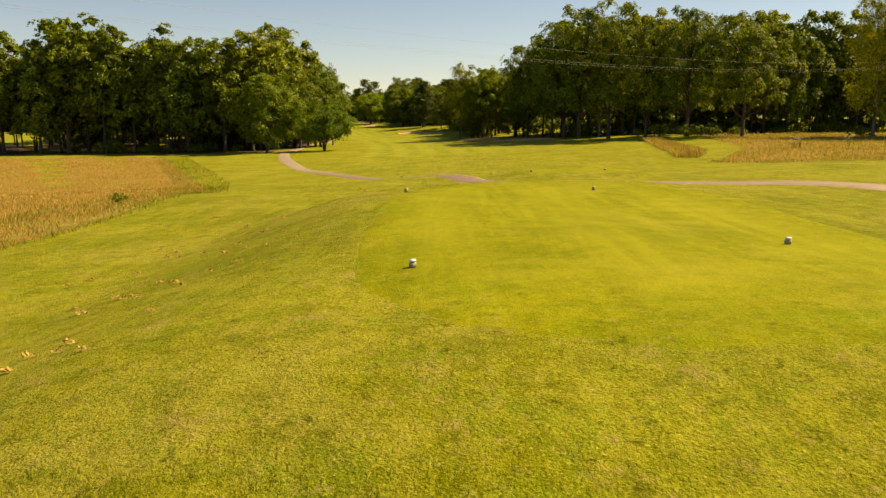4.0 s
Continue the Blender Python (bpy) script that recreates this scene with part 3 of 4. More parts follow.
def limb(rnd, start, end, r0, r1, sides=5):
    s, e = Vector(start), Vector(end)
    mid = s.lerp(e, 0.5) + Vector((rnd.uniform(-1, 1), rnd.uniform(-1, 1), rnd.uniform(-0.3, 0.8))) * (e - s).length * 0.1
    return tube([s, mid, e], [r0, (r0 + r1) / 2, r1], sides)


def make_tree(kind, label, category, seed, height, low, radius, clumps, leaves, leaf, leaf_mat, bark, stem, style="round", stems=1, slim=0.6, limbs=0, inner=24, tufts=7, lean=0.05, full=1.0):
    rnd = np.random.RandomState(seed)
    tree = tagged(new(kind), label, category)
    if style == "round":
        boughs = bough_points(rnd, clumps, low, height - radius * 0.1, radius)
        sizes = radius * rnd.uniform(0.24, 0.36, clumps) * (60 / clumps) ** 0.1
        flat, down, plates = 0.75, 0.1, 0.15
    elif style == "birch":
        boughs = bough_points(rnd, clumps, low, height, radius, 0.7, 0.4)
        boughs[:, :2] *= np.clip(1.15 - 0.75 * (boughs[:, 2:] - low) / (height - low), 0.25, 1)
        sizes = radius * rnd.uniform(0.22, 0.36, clumps)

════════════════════

__WHAT IS ASKED__: Without the pictures, return the listing above from its first line through the line that has "return tube([s, mid, e], [r0, (r0".

__EXPECTED ANSWER__:
4.0 s
Continue the Blender Python (bpy) script that recreates this scene with part 3 of 4. More parts follow.
def limb(rnd, start, end, r0, r1, sides=5):
    s, e = Vector(start), Vector(end)
    mid = s.lerp(e, 0.5) + Vector((rnd.uniform(-1, 1), rnd.uniform(-1, 1), rnd.uniform(-0.3, 0.8))) * (e - s).length * 0.1
    return tube([s, mid, e], [r0, (r0 + r1) / 2, r1], sides)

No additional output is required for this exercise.